Bitcoin (BTC) is the original cryptocurrency. Created in 2008 by the pseudonymous Satoshi Nakamoto, it is a decentralised digital currency with a fixed maximum supply of 21 million coins. Approximately 19.7 million are already in circulation. It is the most liquid, most established, and most institutionally held crypto asset. Spot Bitcoin ETFs from BlackRock, Fidelity, and others are now available in the United States, creating a direct institutional demand channel. Bitcoin is where most new investors start.
Ethereum (ETH) is the second largest cryptocurrency by market capitalisation. Unlike Bitcoin, which is primarily a store of value and payment network, Ethereum is a programmable blockchain — a platform for building decentralised applications, smart contracts, stablecoins, and tokenised assets. The majority of DeFi, NFTs, and tokenised real world assets operate on Ethereum. It has more complex dynamics than Bitcoin but also more diverse use cases.
A practical starting allocation for beginners: most professional guidance suggests allocating 60–80% of a beginner crypto portfolio to BTC and ETH — the most established, most liquid, and most analytically transparent assets. The remaining 20–40% can be allocated to higher-conviction altcoins as knowledge develops, with the understanding that altcoins carry significantly higher risk and volatility.
Do not start by buying obscure tokens based on Telegram tips. That is speculation, not investing. Start with assets you understand.
On Bitara's spot trading interface:
Select your trading pair. For your first purchase, BTC/USDT or ETH/USDT. USDT is the stablecoin you are spending. BTC or ETH is what you are buying.
Choose your order type:
Market order: Executes immediately at the best available current price. Simple. Fast. The trade fills instantly. Slightly higher effective price due to the bid-ask spread, but for most beginners and most sizes this is negligible.
Limit order: You set the price at which you want to buy. The order only fills if the market reaches that price. Useful when you want to enter at a specific level rather than the current price. Does not fill immediately — it waits.
Stop-limit order: A limit order that is only placed once price reaches a certain trigger level. Used for more advanced entry strategies.
For your first trade: use a limit order at or slightly below the current price. This ensures you do not pay more than your intended price and gives you a small amount of patience-based discipline.
Enter your amount. You can buy fractional amounts of any asset. You do not need to buy a whole Bitcoin. $50 worth of BTC at $100,000 per Bitcoin gives you 0.0005 BTC. There is no minimum unit.
Review and confirm. Check the fee displayed. Confirm the total cost. Confirm your order.
Your asset will appear in your portfolio within seconds of the order filling.
The most consistently recommended strategy for beginners is Dollar-Cost Averaging: buying a fixed amount of a specific asset at regular intervals — weekly or monthly — regardless of price.
The logic: you will sometimes buy high and sometimes buy low, but your average cost over time reflects the range of prices paid rather than a single entry point.
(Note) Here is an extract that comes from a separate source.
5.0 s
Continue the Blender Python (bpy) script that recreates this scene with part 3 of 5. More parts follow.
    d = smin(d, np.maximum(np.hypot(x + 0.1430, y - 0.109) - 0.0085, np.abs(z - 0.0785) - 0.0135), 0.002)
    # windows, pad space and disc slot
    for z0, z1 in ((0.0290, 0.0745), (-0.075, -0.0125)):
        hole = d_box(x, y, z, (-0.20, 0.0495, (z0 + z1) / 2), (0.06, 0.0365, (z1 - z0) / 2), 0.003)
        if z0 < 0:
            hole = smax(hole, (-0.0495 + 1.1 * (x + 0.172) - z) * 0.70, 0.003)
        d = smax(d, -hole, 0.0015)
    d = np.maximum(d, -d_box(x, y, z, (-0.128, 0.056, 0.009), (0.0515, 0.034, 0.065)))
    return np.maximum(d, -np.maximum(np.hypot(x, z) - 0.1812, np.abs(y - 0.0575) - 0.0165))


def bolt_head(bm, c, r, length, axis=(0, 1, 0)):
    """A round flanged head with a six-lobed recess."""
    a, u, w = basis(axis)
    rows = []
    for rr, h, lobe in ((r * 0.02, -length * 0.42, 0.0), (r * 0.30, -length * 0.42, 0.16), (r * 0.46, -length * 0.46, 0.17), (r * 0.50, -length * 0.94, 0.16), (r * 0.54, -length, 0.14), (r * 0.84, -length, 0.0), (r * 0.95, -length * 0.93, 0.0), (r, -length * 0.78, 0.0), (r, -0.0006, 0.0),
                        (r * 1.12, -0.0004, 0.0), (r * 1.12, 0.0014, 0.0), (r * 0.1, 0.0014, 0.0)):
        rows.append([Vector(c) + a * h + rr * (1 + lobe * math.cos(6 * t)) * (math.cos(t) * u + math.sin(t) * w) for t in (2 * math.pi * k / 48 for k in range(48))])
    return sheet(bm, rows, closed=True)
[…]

This removes the impossible requirement of perfectly timing the market.
Example: Investing $100 in BTC every Monday for 52 weeks regardless of price. Some weeks you buy higher, some lower. Your average cost is the mean of 52 different prices. In a long-term uptrend, this average will likely be significantly below the eventual higher prices — producing gains without requiring any market timing skill.
DCA is particularly effective for volatile assets like crypto because it removes the emotional pressure of the entry decision. You execute the strategy mechanically, not emotionally.
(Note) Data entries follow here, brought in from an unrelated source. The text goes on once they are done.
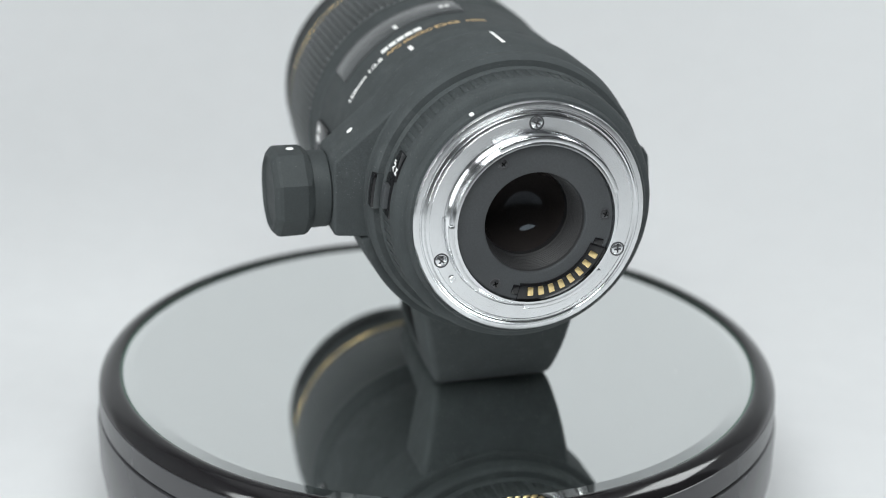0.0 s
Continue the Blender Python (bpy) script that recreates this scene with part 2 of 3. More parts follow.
# ---------------------------------------------------------------- the turntable
table = thing("turntable", "round glossy black display turntable with a mirror top", "turntable")
platter = part("platter", lathe([(-2.8, 70), (-2.8, 91.4), (-0.9, 91.4), (-0.9, 93.5), (-3.75, 95.0), (-3.75, 97.0), (-4.0, 97.3), (-9.9, 97.6), (-10.15, 97.1), (-10.15, 70)], 192, axis="z"), SKIRT, table, "grey-black plastic rotating drum")
part("base", lathe([(-10.8, 60), (-10.8, 97.1), (-11.1, 97.7), (-14, 98.2), (-26, 98.0), (-36, 96.5), (-42, 94.5), (-44.6, 92.0), (-44.9, 60)], 192, axis="z"), SKIRT, table, "grey-black plastic drum")
part("rim", lathe([(-0.85, 91.3), (-0.35, 91.35), (-0.08, 91.8), (0.0, 92.6), (-0.2, 93.6), (-0.8, 94.8), (-1.7, 96.1), (-2.9, 97.0), (-3.55, 97.25), (-3.75, 97.1), (-3.75, 95), (-0.9, 93)], 192, axis="z"), RING, platter, "black lacquered rim")
mirror = part("mirror", lathe([(-0.45, 0.01), (-0.45, 87.5), (-1.05, 90.4), (-2.6, 90.4), (-2.6, 0.01)], 192, axis="z"), SILVER, platter, "silvered mirror disc with a bevelled edge", smooth=2)
part("glass_edge", lathe([(-1.05, 90.42), (-1.08, 91.25), (-2.6, 91.2), (-2.6, 90.42)], 192, axis="z"), EDGE_GLASS, platter, "green ground glass edge")

# specks of dust on the mirror
rng = random.Random(5)
specks = bmesh.new()
spots = [(-24.0, -64.6, 0.22), (-25.6, -64.0, 0.2), (17.1, -82.5, 0.18), (-40.9, -68.7, 0.15), (-56.5, -40.3, 0.13)]
for i in range(34):
    w, r = rng.uniform(0, 2 * math.pi), 86.0 * math.sqrt(rng.random())
    spots.append((r * math.cos(w), r * math.sin(w), rng.uniform(0.06, 0.13)))
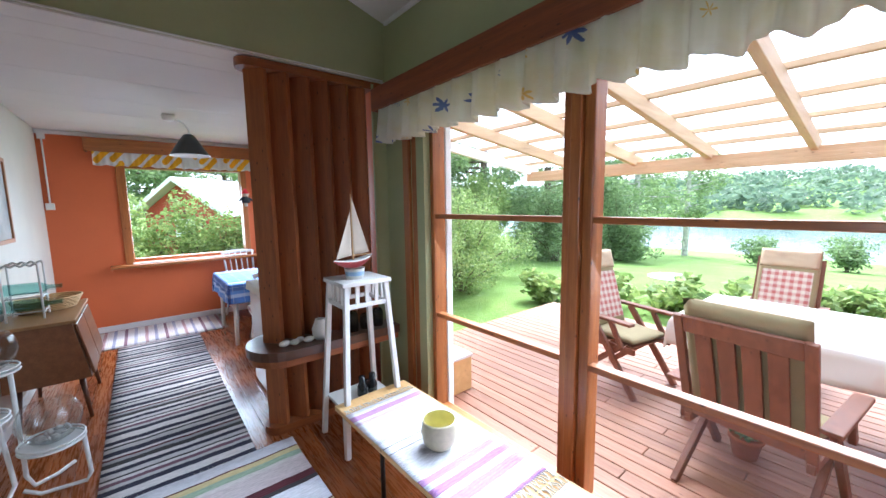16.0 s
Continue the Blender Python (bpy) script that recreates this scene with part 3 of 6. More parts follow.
shrub("shrub", "airy willow-leaved garden shrub outside the kitchen", -2.5, -4.1, (1.5, 1.9), 2.35, 52000, 0.021, 3)
shrub("shrub", "airy willow-leaved garden shrub outside the kitchen", -5.4, -4.6, (1.5, 1.5), 2.0, 15000, 0.03, 4)
shrub("shrub", "rounded light green shrub beside the terrace", -3.9, -3.5, (1.1, 1.0), 2.0, 14000, 0.032, 8)
for k, (x, y) in enumerate(((-4.3, -1.7), (-4.9, -0.8), (-5.5, 0.1), (-6.1, 1.0), (-6.5, 2.0), (-6.8, 3.1))):
    shrub("hosta_bed", "broad-leaved light green plants edging the lawn", x, y, (0.6, 0.7), 0.62, 900, 0.085, 9 + k, LEAF)
shrub("garden_shrub", "low round shrub on the lawn", -19.5, -1.3, (1.1, 1.1), 1.3, 2500, 0.07, 32, LEAF_DEEP)
shrub("garden_shrub", "low round shrub on the lawn", -20.6, 1.2, (1.2, 1.2), 1.4, 2500, 0.07, 33, LEAF_DEEP)
shrub("garden_shrub", "low round shrub on the lawn", -20, 6.5, (1.2, 1.2), 1.3, 2500, 0.07, 13, LEAF_DEEP)
shrub("garden_shrub", "low round shrub on the lawn", -14, -4.5, (1.2, 1.2), 1.2, 2500, 0.07, 14, LEAF_BIRCH)
for k, (x, y, s) in enumerate(((1.9, -6.4, 15), (0.4, -6.7, 16), (-1.2, -6.9, 17), (3.2, -6.6, 18))):
    shrub("hedge_shrub", "dense clipped green hedge shrub", x, y, (1.0, 0.8), 2.15, 13000, 0.04, s, LEAF)
tree("tree", "tall leafy garden tree", -9.5, -8.5, 9.0, 3.4, 24000, 0.085, 21, BARK, LEAF_BIRCH, 0.1)
tree("tree", "tall leafy garden tree", -13.5, -8.0, 10.0, 3.2, 20000, 0.09, 22, BARK, LEAF_DEEP, 0.12)
tree("tree", "tall leafy garden tree", -6.5, -12.5, 10.0, 3.4, 8000, 0.11, 23)
tree("birch_tree", "slender birch with pale bark", -18, -6.0, 9.0, 2.2, 6000, 0.09, 24, BIRCH, LEAF_BIRCH)
tree("birch_tree", "slender birch with pale bark", -23, -5.4, 8.0, 2.0, 6000, 0.09, 25, BIRCH, LEAF_BIRCH)
tree("birch_tree", "slender birch with pale bark", -29.0, 3.3, 9.5, 1.6, 5000, 0.10, 81, BIRCH, LEAF_BIRCH, 0.2)
tree("birch_tree", "slender birch with pale bark", -29.5, 6.9, 9.0, 1.6, 5000, 0.10, 82, BIRCH, LEAF_BIRCH, 0.2)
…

Never invest your entire allocated capital at once. Deploying capital in tranches — for example, three or four separate purchases over time — reduces the risk of a large single position at an unfavourable price.
Before you buy, decide:
These decisions are significantly easier to make before the emotion of a trade — when prices are rising and you feel the pull of greed, or falling and you feel the pull of fear. Written exit levels, set in advance, protect you from both.
Once you have crypto in your account, security matters more than ever.
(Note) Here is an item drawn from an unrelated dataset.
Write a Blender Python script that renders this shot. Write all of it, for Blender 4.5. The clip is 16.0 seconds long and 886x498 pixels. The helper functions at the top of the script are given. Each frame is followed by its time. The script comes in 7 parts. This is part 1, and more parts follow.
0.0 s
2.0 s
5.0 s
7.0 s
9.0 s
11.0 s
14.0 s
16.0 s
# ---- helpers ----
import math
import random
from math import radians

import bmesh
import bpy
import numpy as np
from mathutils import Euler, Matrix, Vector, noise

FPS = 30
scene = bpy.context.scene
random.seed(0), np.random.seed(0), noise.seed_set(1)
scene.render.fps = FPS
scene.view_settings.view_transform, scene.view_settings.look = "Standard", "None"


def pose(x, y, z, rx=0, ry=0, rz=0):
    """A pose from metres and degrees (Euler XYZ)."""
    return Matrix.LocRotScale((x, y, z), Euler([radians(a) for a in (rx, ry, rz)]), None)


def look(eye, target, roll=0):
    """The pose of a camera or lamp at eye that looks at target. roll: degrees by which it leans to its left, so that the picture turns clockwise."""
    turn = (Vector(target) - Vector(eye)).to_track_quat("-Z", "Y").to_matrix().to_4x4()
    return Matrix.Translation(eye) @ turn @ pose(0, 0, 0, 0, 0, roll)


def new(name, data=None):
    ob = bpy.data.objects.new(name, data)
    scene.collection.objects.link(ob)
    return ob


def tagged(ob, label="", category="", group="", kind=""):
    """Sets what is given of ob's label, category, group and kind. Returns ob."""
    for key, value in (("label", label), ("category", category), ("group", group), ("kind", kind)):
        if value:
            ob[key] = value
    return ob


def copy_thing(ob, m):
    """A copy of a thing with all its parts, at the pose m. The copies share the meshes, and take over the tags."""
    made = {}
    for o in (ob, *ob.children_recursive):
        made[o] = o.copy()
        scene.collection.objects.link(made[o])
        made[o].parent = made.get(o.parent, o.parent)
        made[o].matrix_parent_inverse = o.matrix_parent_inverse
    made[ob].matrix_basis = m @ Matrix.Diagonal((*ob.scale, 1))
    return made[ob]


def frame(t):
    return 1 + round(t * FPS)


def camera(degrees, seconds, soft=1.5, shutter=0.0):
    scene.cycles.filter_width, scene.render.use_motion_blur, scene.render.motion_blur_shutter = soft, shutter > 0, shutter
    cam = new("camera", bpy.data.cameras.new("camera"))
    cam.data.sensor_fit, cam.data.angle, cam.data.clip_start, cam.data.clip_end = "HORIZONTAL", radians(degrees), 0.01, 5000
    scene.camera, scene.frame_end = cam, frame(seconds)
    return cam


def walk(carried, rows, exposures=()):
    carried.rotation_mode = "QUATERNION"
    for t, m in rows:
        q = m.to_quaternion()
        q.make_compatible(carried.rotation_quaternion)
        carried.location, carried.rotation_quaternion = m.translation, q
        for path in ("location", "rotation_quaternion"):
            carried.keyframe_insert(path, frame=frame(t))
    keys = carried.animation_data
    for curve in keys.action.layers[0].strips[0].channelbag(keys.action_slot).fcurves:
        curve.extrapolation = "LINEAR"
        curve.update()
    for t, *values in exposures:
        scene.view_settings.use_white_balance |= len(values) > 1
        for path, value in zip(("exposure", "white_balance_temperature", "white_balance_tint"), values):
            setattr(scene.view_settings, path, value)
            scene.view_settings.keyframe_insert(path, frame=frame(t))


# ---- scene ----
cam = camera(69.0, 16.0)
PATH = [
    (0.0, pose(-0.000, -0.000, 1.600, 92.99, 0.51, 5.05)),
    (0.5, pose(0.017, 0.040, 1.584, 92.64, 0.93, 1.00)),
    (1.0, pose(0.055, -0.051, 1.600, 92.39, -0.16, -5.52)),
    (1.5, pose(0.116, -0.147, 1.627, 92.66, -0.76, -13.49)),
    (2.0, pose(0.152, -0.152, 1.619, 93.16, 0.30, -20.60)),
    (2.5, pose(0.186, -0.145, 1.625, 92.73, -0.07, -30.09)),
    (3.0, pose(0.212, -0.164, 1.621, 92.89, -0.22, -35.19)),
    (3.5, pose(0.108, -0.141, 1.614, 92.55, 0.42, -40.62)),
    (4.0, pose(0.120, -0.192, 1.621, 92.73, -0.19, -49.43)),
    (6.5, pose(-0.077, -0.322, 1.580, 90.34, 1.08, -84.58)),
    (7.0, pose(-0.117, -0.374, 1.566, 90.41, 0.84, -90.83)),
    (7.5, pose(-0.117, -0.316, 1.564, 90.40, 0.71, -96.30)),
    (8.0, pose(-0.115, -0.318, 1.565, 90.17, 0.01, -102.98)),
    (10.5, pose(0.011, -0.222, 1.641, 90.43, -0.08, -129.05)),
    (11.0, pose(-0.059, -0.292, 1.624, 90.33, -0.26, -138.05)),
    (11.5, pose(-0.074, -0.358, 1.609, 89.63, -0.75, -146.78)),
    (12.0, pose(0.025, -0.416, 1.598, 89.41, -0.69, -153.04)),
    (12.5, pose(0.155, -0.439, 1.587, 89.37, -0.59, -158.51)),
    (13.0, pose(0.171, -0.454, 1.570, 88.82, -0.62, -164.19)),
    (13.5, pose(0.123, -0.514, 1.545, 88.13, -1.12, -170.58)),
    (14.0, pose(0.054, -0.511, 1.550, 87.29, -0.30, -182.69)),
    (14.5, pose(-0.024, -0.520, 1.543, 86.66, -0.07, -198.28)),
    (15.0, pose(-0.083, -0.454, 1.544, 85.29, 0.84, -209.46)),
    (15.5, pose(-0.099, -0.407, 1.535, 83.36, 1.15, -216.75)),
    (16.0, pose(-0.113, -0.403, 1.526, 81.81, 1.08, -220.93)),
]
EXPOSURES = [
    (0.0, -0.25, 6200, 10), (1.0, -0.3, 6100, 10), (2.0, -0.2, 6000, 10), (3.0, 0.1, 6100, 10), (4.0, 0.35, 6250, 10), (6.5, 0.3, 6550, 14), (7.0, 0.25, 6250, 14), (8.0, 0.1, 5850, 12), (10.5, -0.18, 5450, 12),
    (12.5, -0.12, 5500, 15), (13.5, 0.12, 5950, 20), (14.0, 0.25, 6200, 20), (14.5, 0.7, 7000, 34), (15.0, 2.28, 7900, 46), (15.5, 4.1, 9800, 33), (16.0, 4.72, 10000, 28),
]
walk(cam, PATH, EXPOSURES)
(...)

Use 2FA on every login. Already covered — but worth repeating.
Do not share your login details or 2FA codes with anyone. No Bitara support representative will ever ask for your password or 2FA code. If someone contacts you claiming to be from Bitara support and asks for these details, it is a scam.
Be cautious with withdrawal addresses. Before confirming any withdrawal, verify the destination address character by character. Some malware silently replaces cryptocurrency addresses in your clipboard with the attacker's address. Double-check every withdrawal.
Consider cold storage for long-term holdings. If you accumulate significant crypto holdings you intend to hold for months or years, consider a hardware wallet (Ledger or Trezor are the most established options). A hardware wallet stores your private keys offline — completely disconnected from the internet — making remote attacks impossible.
For active trading balances, a reputable exchange like Bitara with full security features enabled is appropriate. For long-term holdings, cold storage adds an important additional security layer.
Expect volatility. Crypto assets regularly move 5–15% in a single day. This is normal. Checking your portfolio multiple times per day is natural at first, but leads to emotional decision-making. Establish a review cadence — daily for active traders, weekly for investors — and stick to it.
Expect to learn from mistakes. Every experienced crypto investor has made costly errors. The ones who stayed and became proficient treated each mistake as information rather than failure.
Expect that the market will do things that seem inexplicable. Assets rise when news is bad. They fall when news is good. Seemingly random volatility occurs at 3 AM. All of this is normal in a market that trades 24/7 globally with a highly diverse participant base.
The investors who build meaningful positions over time are the ones who design a strategy that survives volatility — rather than one that requires volatility to stop.
Disclaimer: This content is for informational and educational purposes only and does not constitute financial advice. Cryptocurrency investments carry significant risk including the possible loss of all capital. Always conduct your own research.